Par Mario Bélanger – membre du comité de rédaction – 1er décembre 2024
Ce n’est pas la première fois que notre revue choisit la spiritualité comme fil rouge de l’un de ses numéros. Pourquoi revenir sur ce thème qui, en plus d’avoir déjà été abordé, reste avec son binôme unificateur « santé », la toile de fond de chaque parution de cette revue ? Y a-t-il eu des découvertes scientifiques ou des avancées cliniques significatives qui justifieraient ce retour aux sources ?
Ce choix relève plutôt d’un constat presque brutal. Malgré la reconnaissance de la dimension spirituelle comme l’une des constituantes de l’être humain, malgré l’intérêt décuplé par rapport au spirituel chez grand nombre de disciplines liées aux soins de santé, de même que chez nos contemporains, malgré les efforts considérables de plusieurs cliniciens pour réinventer un discours et des pratiques plus en phase avec les sensibilités sociales actuelles, la prise en compte de la dimension spirituelle dans l’approche holistique demeure en marge pour la majorité des milieux de soins. Certes, des avancées continuent de se consolider, notamment en soins palliatifs et de fin de vie, en oncologie ou dans l’accompagnement des individus souffrant de troubles neurocognitifs sévères. Toutefois, elles sont souvent portées par des intervenants en soins spirituels charismatiques qui sont reconnus crédibles pour ce qu’ils ne sont pas (moralisateurs, vieux jeu ou trop associés à l’univers religieux), plutôt que pour ce qu’ils offrent, généralement dans la discrétion : un accompagnement spirituel articulé auprès de personnes en quête de sens, de connexion, de dignité humaine dans des contextes où tout cela semble leur échapper.

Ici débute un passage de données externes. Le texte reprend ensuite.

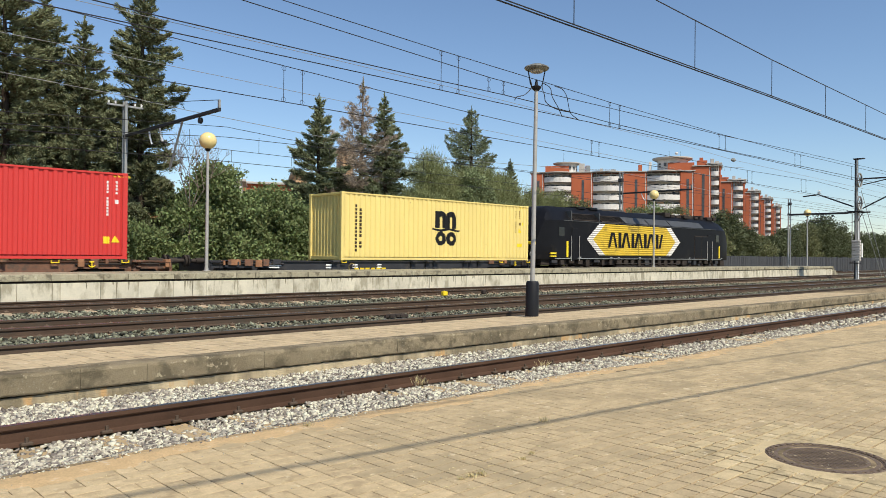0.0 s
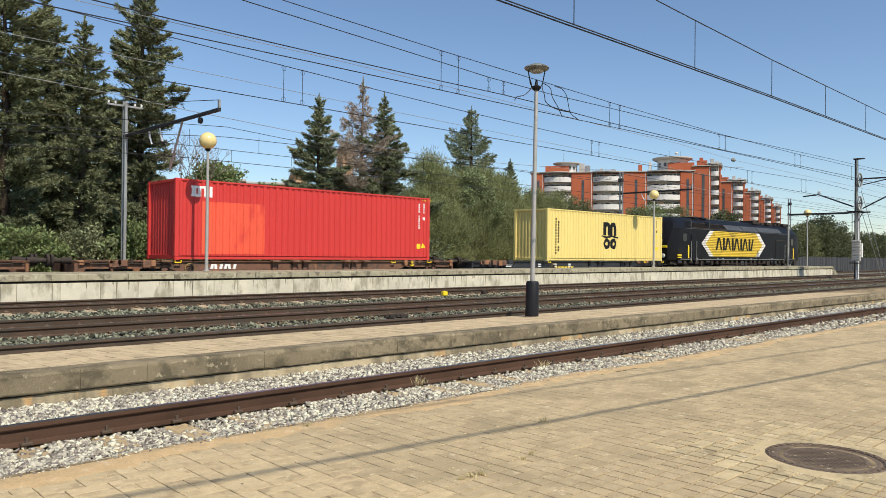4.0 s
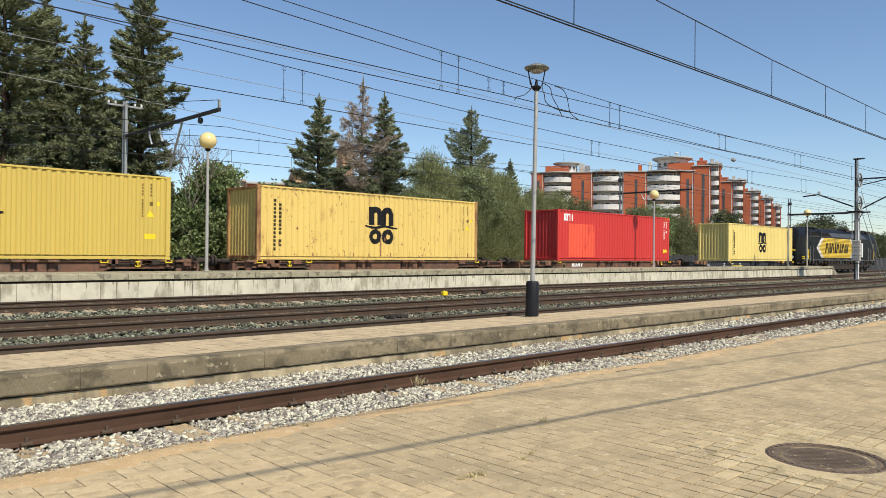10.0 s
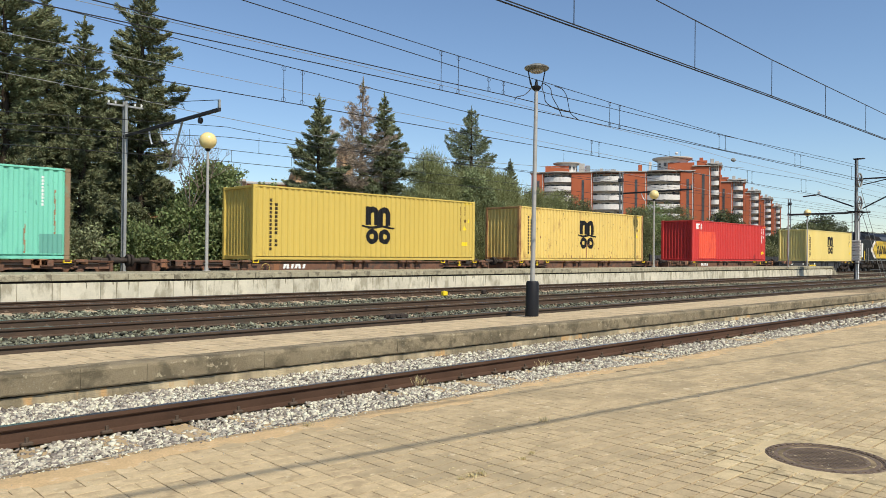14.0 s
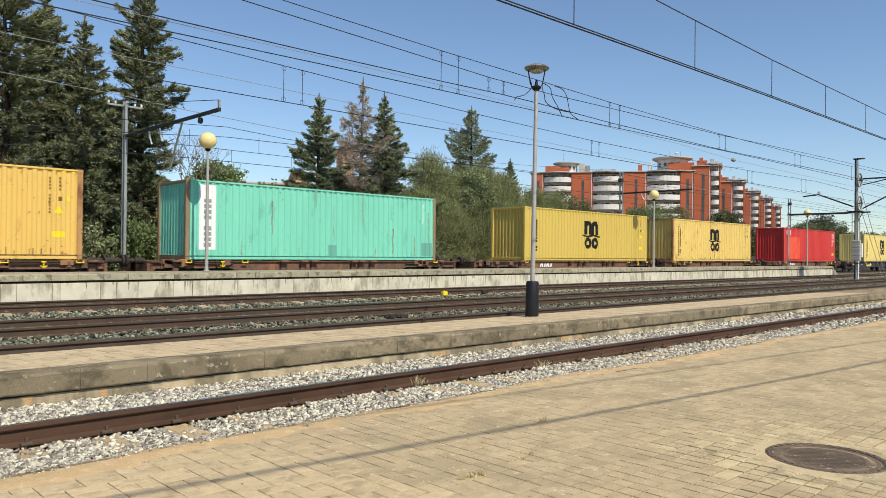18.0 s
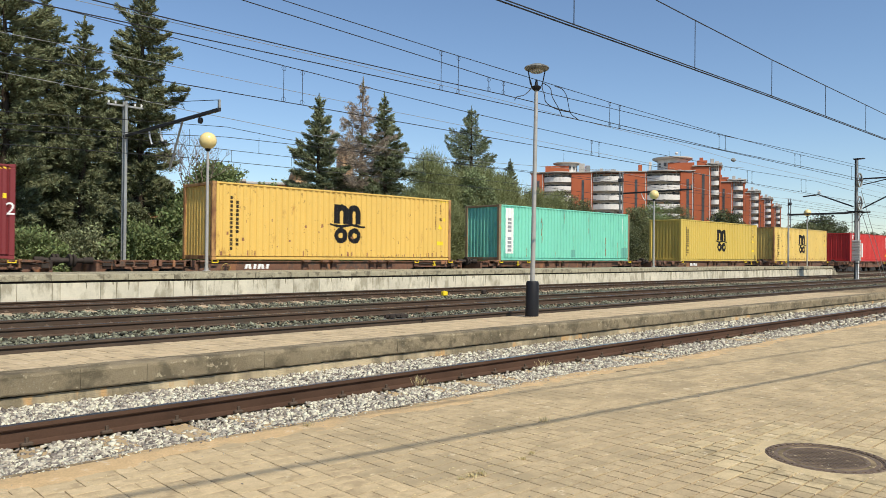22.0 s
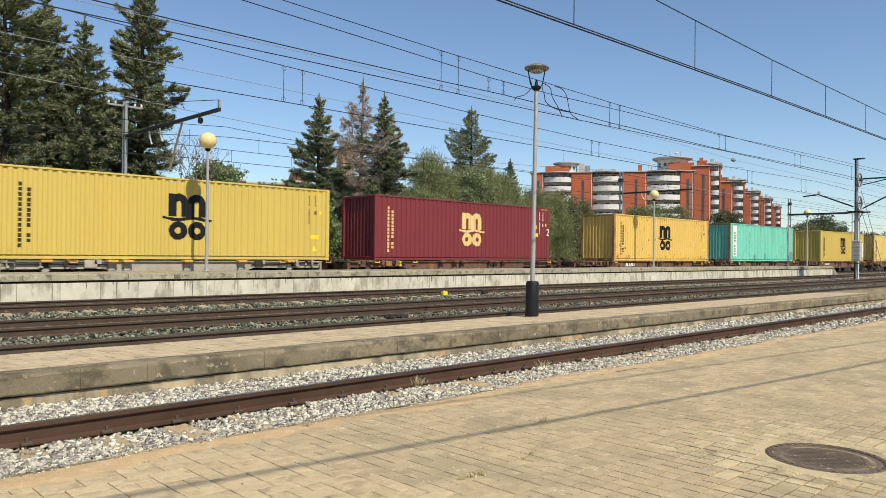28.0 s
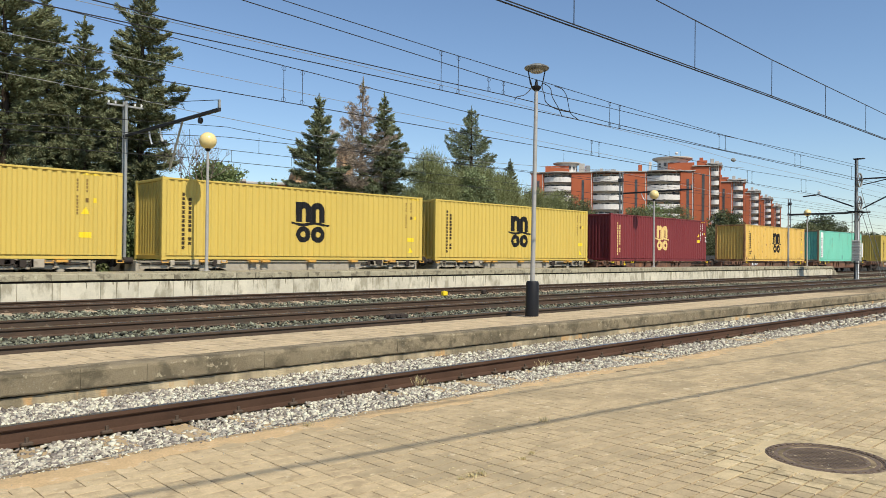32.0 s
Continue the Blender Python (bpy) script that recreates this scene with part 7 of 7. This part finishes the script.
def hat(block, u, v, z0, r, h, brick):
    part("penthouse", Shape().box(u + brick[0], u + brick[1], v - 4 - brick[3], v + 4, z0 - 0.1, z0 + brick[2]), ORANGE_BRICK, block)
    drum = part("roof_drum", Shape().lathe((u, v, z0), [(r * 0.74, 0), (r * 0.74, h * 0.66), (r * 0.8, h * 0.76)], 28), WHITE_RENDER, block, "pale rooftop drum", smooth=30)
    part("drum_brim", Shape().lathe((u, v, z0), [(r * 0.78, h * 0.74), (r * 0.97, h * 0.83), (r, h * 0.86), (r, h * 0.93), (r * 0.3, h)], 28), ROOF_SLAB, drum, "wide grey brim", smooth=30)
    for k in range(5):
        a = -2.6 + 0.45 * k
        part("window", Shape().box(u + r * 0.73 * math.cos(a) - 0.5, u + r * 0.73 * math.cos(a) + 0.5, v + r * 0.73 * math.sin(a) - 0.3, v + r * 0.73 * math.sin(a) + 0.3, z0 + h * 0.3, z0 + h * 0.55), SHADE_GLASS, drum)
    for k in range(7):
        q = u + r * (1.25 + 0.3 * k)
        part("roof_railing", Shape().box(q, q + 0.08, v - 3.2, v - 3.1, z0 - 0.05, z0 + 1.0).box(q, q + r * 0.3, v - 3.2, v - 3.1, z0 + 0.95, z0 + 1.02), MAST_GREY, block)


P0, P1 = Vector((208.5, 171.0, 0)), Vector((239.7, 124.4, 0))
LW = (P1 - P0).length
TURN_L = math.degrees(math.atan2(P1.y - P0.y, P1.x - P0.x))
cuts = [0, 0.08, 0.254, 0.387, 0.575, 0.72, 0.92, 1.0]
kinds = ["brick", "balcony", "brick", "balcony", "brick", "balcony", "brick"]
main = flats(P0, TURN_L, LW, 16, 31.6, [(LW * cuts[k], LW * cuts[k + 1], kinds[k]) for k in range(7)], "orange brick block of flats with curved white balconies")
hat(main, LW * 0.22, 5, 31.6, 5.0, 4.0, (-7.5, 1.0, 2.4, 0))
hat(main, LW * 0.88, 5, 31.6, 6.9, 5.2, (-2.0, 6.8, 2.7, 1.6))
for cu in (0.67, 0.34, 0.80):
    part("chimney", Shape().box(LW * cu, LW * cu + 1.3, 3, 4.5, 31.5, 34.2, 0.05), ORANGE_BRICK, main)
part("dish", Shape().lathe((LW * 0.9, 2.0, 37.3), [(0.05, 0), (0.5, 0.3), (0.62, 0.7), (0.5, 0.9)], 12), WHITE_RENDER, main)
for bx0, bx1, bh, bm in ((0.30, 0.335, 3.4, ROOF_SLAB), (0.345, 0.37, 2.6, MAST_GREY), (0.43, 0.45, 1.5, ROOF_SLAB), (0.735, 0.75, 3.6, WHITE_RENDER), (0.50, 0.53, 1.1, MAST_GREY)):
    part("roof_unit", Shape().box(LW * bx0, LW * bx1, 2.5, 5.0, 31.5, 31.5 + bh, 0.05), bm, main)
for mx in (0.2, 0.86, 0.93):
    part("aerial", Shape().tube((LW * mx, 5, 35.0), (LW * mx, 5, 39.0), 0.06, n=5), MAST_DARK, main)

for k, ((cx, cy), wide, top) in enumerate([((239.5, 124.2), 7.2, 33.2), ((293.1, 143.8), 10.4, 32.9), ((349.2, 159.3), 8.8, 33.0), ((395.9, 171.2), 7.8, 33.1), ((443.6, 183.7), 6.4, 31.9)]):
    wide *= 1.2
    turn = -math.degrees(math.atan2(cx, cy))
    tower = flats((cx, cy), turn, wide, 12, top, [(0, wide * 0.63, "brick"), (wide * 0.63, wide * 0.95, "balcony"), (wide * 0.95, wide, "brick")], "orange brick tower of flats with stacked white balconies", floors=6, high=1.35)
    part("penthouse", Shape().box(wide * 0.1, wide * 0.5, 2, 8, top - 0.1, top + 2.0, 0.05), ORANGE_BRICK, tower)
    part("roof_terrace", Shape().box(wide * 0.45, wide * 1.05, 0.5, 6, top + 0.5, top + 0.9, 0.03), ROOF_SLAB, tower)
    for q, qh in ((0.62, 2.6), (0.8, 1.7), (0.2, 3.1)):
        part("roof_unit", Shape().box(wide * q, wide * q + 1.2, 3.0, 4.6, top - 0.1, top + qh, 0.05), ROOF_SLAB if q > 0.5 else ORANGE_BRICK, tower)
    for q in (0.5, 0.98):
        part("terrace_post", Shape().box(wide * q - 0.12, wide * q + 0.12, 1, 1.3, top - 0.1, top + 0.55), ROOF_SLAB, tower)


def house(px, py, wide, deep, top, wall, label, turn=-30):
    h = thing("house", label, "building", pose(px, py, G, 0, 0, turn), "houses beyond the trees")
    part("wall", Shape().box(0, wide, 0, deep, 0, top, 0.05), wall, h)
    part("roof", Shape().box(-0.6, wide + 0.6, -0.6, deep + 0.6, top, top + 0.4, 0.05), ROOF_SLAB, h)
    n = int(wide / 3)
    for f in range(3):
        for k in range(n):
            w = part("window", Shape().box(1 + 3 * k, 2.4 + 3 * k, -0.05, 0.02, top - 2.6 - 3.1 * f, top - 1.0 - 3.1 * f), SHADE_GLASS, h)
            part("sill", Shape().box(0.9 + 3 * k, 2.5 + 3 * k, -0.15, 0.02, top - 2.72 - 3.1 * f, top - 2.6 - 3.1 * f), WHITE_RENDER, w)
    return h


house(62.8, 116, 9.5, 10, 13.4, ORANGE_BRICK, "brick house with a flat roof beyond the trees")
house(52.0, 108, 6, 10, 12.6, WHITE_RENDER, "pale house with a flat roof beyond the trees")
house(58.5, 92, 2.0, 8, 12.9, PEACH, "brown rendered building beyond the trees")
house(67.0, 92, 1.6, 10, 17.6, PEACH, "peach rendered building beyond the trees")
house(36.0, 98, 5, 10, 10.9, ORANGE_BRICK, "brick house with white trim beyond the trees")


# ---- dry weeds in the paving ----
for k, (wx, wy, ws) in enumerate([(3.23, 3.18, 0.03), (3.31, 3.17, 0.04), (3.38, 3.16, 0.045), (4.85, 3.82, 0.06), (3.85, 3.21, 0.03), (4.0, 3.26, 0.03), (3.3, 4.95, 0.05), (7.9, 6.25, 0.12), (5.7, 6.3, 0.14)]):
    rng = np.random.default_rng(300 + k)
    n = 26
    foot = np.stack([rng.normal(0, ws * 0.35, n), rng.normal(0, ws * 0.35, n), np.full(n, ws * 0.4)], 1)
    v, f = leaf_quads(foot, np.stack([foot[:, 0] * 6, foot[:, 1] * 6, np.full(n, 1.0)], 1), ws, 0.006, rng, 0.5)
    weed = part("dry_weed", raw_mesh("dry_weed", v, f, DRY_GRASS), None, at=pose(wx, wy, 0.0 if wy < 5 else -0.13))
    tagged(weed, "small tuft of straw-dry weed in a joint", "weed", "dry weeds", "stuff")


# straw-like litter lying in the joints and on the pavers
rng = np.random.default_rng(77)
spread = np.stack([1.4 + 9.5 * rng.random(420) ** 1.3, 0.9 + 4.0 * rng.random(420), np.full(420, 0.0085)], 1)
drift = np.stack([rng.uniform(2.6, 4.9, 330), np.zeros(330), np.full(330, 0.0085)], 1)
drift[:, 1] = OY + TY * np.round((2.2 + 0.35 * drift[:, 0] + rng.normal(0, 0.5, 330) - OY) / TY) + rng.normal(0, 0.008, 330)
bits = np.concatenate([spread, drift[drift[:, 1] < 4.9]])
v, f = leaf_quads(bits, np.stack([rng.normal(0, 1, len(bits)), rng.normal(0, 1, len(bits)), np.zeros(len(bits))], 1), 0.026, 0.0045, rng, 0.05)
v[:, 2] = np.maximum(v[:, 2], 0.0075)
tagged(part("straw_litter", raw_mesh("straw_litter", v, f, DRY_GRASS), None), "scattered bits of pale straw on the pavers", "litter", kind="stuff")


# ---- movement of the train ----
TURNS = [0.125 * k for k in range(257)]


def motions():
    for ob, x, y, z in MOVERS:
        walk(ob, [(t, pose(x + run(t), y, z)) for t in TIMES])
    for ob, x, z in WHEELS:
        walk(ob, [(t, pose(x, 0, z, 0, math.degrees(run(t) / WHEEL_R), 0)) for t in TURNS])


motions()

La tentation serait grande de trouver des raisons à cet état de fait comme, par exemple, le désaveu généralisé des religions qu’on amalgame faussement avec la spiritualité, une vision incomplète de l’être humain qui fait peu de place à sa dimension spirituelle, la crainte du retour de mouvements de droite ou l’arrivée d’une immigration prosélyte qui imposerait ses valeurs, etc. Ce n’est pas le choix que nous avons fait. Le présent numéro s’attardera plutôt à exposer différentes facettes du spirituel et de la spiritualité, entrant parfois en collusion ou en collision les unes avec les autres, afin de faire éclater nos « petites boîtes » confortables et qu’ainsi les préjugés tombent. Alors, dépouillés de nos a priori, nous pourrons placer la spiritualité au cœur des soins, pour que soit libérée cette dimension universelle et dynamique qui vise à donner sens et à relier, ouvrant de nouvelles voies dans le bien-être global des personnes et des communautés (Cherblanc et Bergeron-Leclerc).